## What is needed
Repeat the listing word for word. No pictures belong in the copy.

## Raw data

● ● ●

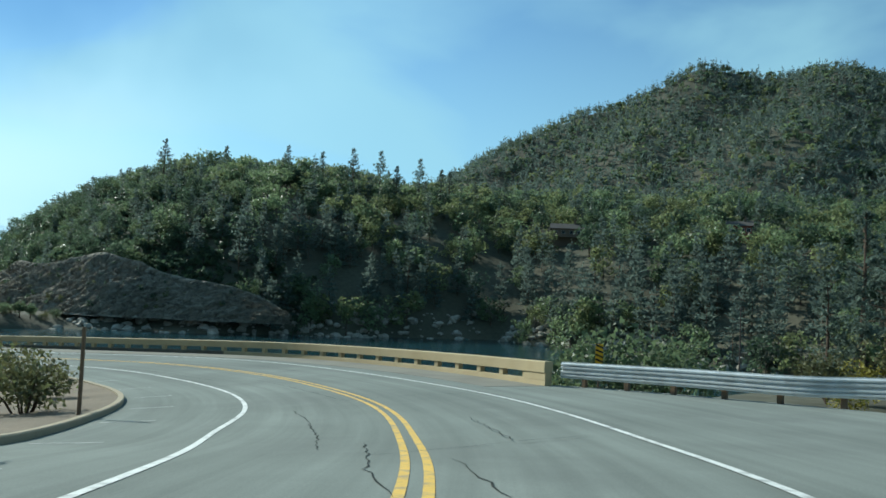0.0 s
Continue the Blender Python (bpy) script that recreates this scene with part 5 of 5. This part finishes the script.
# ---- woods, as one mesh each ----
def wood(name, x, y, z, tall, protos, mats, label, seed, category="trees"):
    rnd = np.random.RandomState(seed)
    V, I, n = [], [], 0
    for i in range(len(x)):
        v, idx = protos[rnd.randint(len(protos))]
        idx = np.where(idx > 0, len(mats) - 1, rnd.randint(max(1, len(mats) - 1)))
        a, k = rnd.uniform(0, math.tau), tall[i]
        c, s = math.cos(a), math.sin(a)
        w = k * rnd.uniform(0.8, 1.2)
        q = np.empty_like(v)
        q[:, 0], q[:, 1], q[:, 2] = (v[:, 0] * c - v[:, 1] * s) * w + x[i], (v[:, 0] * s + v[:, 1] * c) * w + y[i], v[:, 2] * k + z[i]
        V.append(q)
        I.append(idx)
    V = np.vstack(V)
    return tagged(new(name, fast_mesh(name, V, np.arange(len(V)).reshape(-1, 3), mats, np.concatenate(I))), label, category, kind="stuff")


def trunk_soup(h, r):
    v = []
    for k in range(4):
        a, b = k * math.tau / 4, (k + 1) * math.tau / 4
        v += [(r * math.cos(a), r * math.sin(a), -0.05), (r * math.cos(b), r * math.sin(b), -0.05), (0, 0, h)]
    return np.array(v)


def far_pine(seed, limbs, clumps, per, leaf, rad=0.16, power=0.85, bare=0.12):
    rnd = np.random.RandomState(seed)
    v, _ = pine_crown(1.0, rad, limbs, clumps, per, leaf, rnd, bare, power, leaf * 0.6)
    t = trunk_soup(0.95, 0.014)
    return np.vstack([v, t]), np.array([0] * (len(v) // 3) + [1] * (len(t) // 3))


def far_oak(seed, lobes, leaves, leaf):
    rnd = np.random.RandomState(seed)
    v, _ = round_crown(1.0, 0.48, lobes, leaves, leaf, rnd, low=0.12)
    t = trunk_soup(0.6, 0.025)
    return np.vstack([v, t]), np.array([0] * (len(v) // 3) + [1] * (len(t) // 3))


PINES_MID = [far_pine(k, 45, 3, 3, 0.058, 0.165 + 0.02 * (k % 3), 0.9 + 0.12 * (k % 2)) for k in range(6)]
PINES_LIGHT = [far_pine(k + 70, 40, 2, 4, 0.072, 0.17 + 0.025 * (k % 3), 0.75 + 0.12 * (k % 3)) for k in range(6)]
OAKS_MID = [far_oak(k + 20, 13, 460, 0.078) for k in range(6)]
PINES_FAR = [far_pine(k + 40, 11, 1, 2, 0.21, 0.2) for k in range(6)]
OAKS_FAR = [far_oak(k + 60, 5, 22, 0.36) for k in range(4)]
HOUSES = [(49, 292), (106, 262)]
rnd = np.random.RandomState(3)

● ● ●

## Task solution
0.0 s
Continue the Blender Python (bpy) script that recreates this scene with part 5 of 5. This part finishes the script.
# ---- woods, as one mesh each ----
def wood(name, x, y, z, tall, protos, mats, label, seed, category="trees"):
    rnd = np.random.RandomState(seed)
    V, I, n = [], [], 0
    for i in range(len(x)):
        v, idx = protos[rnd.randint(len(protos))]
        idx = np.where(idx > 0, len(mats) - 1, rnd.randint(max(1, len(mats) - 1)))
        a, k = rnd.uniform(0, math.tau), tall[i]
        c, s = math.cos(a), math.sin(a)
        w = k * rnd.uniform(0.8, 1.2)
        q = np.empty_like(v)
        q[:, 0], q[:, 1], q[:, 2] = (v[:, 0] * c - v[:, 1] * s) * w + x[i], (v[:, 0] * s + v[:, 1] * c) * w + y[i], v[:, 2] * k + z[i]
        V.append(q)
        I.append(idx)
    V = np.vstack(V)
    return tagged(new(name, fast_mesh(name, V, np.arange(len(V)).reshape(-1, 3), mats, np.concatenate(I))), label, category, kind="stuff")


def trunk_soup(h, r):
    v = []
    for k in range(4):
        a, b = k * math.tau / 4, (k + 1) * math.tau / 4
        v += [(r * math.cos(a), r * math.sin(a), -0.05), (r * math.cos(b), r * math.sin(b), -0.05), (0, 0, h)]
    return np.array(v)


def far_pine(seed, limbs, clumps, per, leaf, rad=0.16, power=0.85, bare=0.12):
    rnd = np.random.RandomState(seed)
    v, _ = pine_crown(1.0, rad, limbs, clumps, per, leaf, rnd, bare, power, leaf * 0.6)
    t = trunk_soup(0.95, 0.014)
    return np.vstack([v, t]), np.array([0] * (len(v) // 3) + [1] * (len(t) // 3))


def far_oak(seed, lobes, leaves, leaf):
    rnd = np.random.RandomState(seed)
    v, _ = round_crown(1.0, 0.48, lobes, leaves, leaf, rnd, low=0.12)
    t = trunk_soup(0.6, 0.025)
    return np.vstack([v, t]), np.array([0] * (len(v) // 3) + [1] * (len(t) // 3))


PINES_MID = [far_pine(k, 45, 3, 3, 0.058, 0.165 + 0.02 * (k % 3), 0.9 + 0.12 * (k % 2)) for k in range(6)]
PINES_LIGHT = [far_pine(k + 70, 40, 2, 4, 0.072, 0.17 + 0.025 * (k % 3), 0.75 + 0.12 * (k % 3)) for k in range(6)]
OAKS_MID = [far_oak(k + 20, 13, 460, 0.078) for k in range(6)]
PINES_FAR = [far_pine(k + 40, 11, 1, 2, 0.21, 0.2) for k in range(6)]
OAKS_FAR = [far_oak(k + 60, 5, 22, 0.36) for k in range(4)]
HOUSES = [(49, 292), (106, 262)]
rnd = np.random.RandomState(3)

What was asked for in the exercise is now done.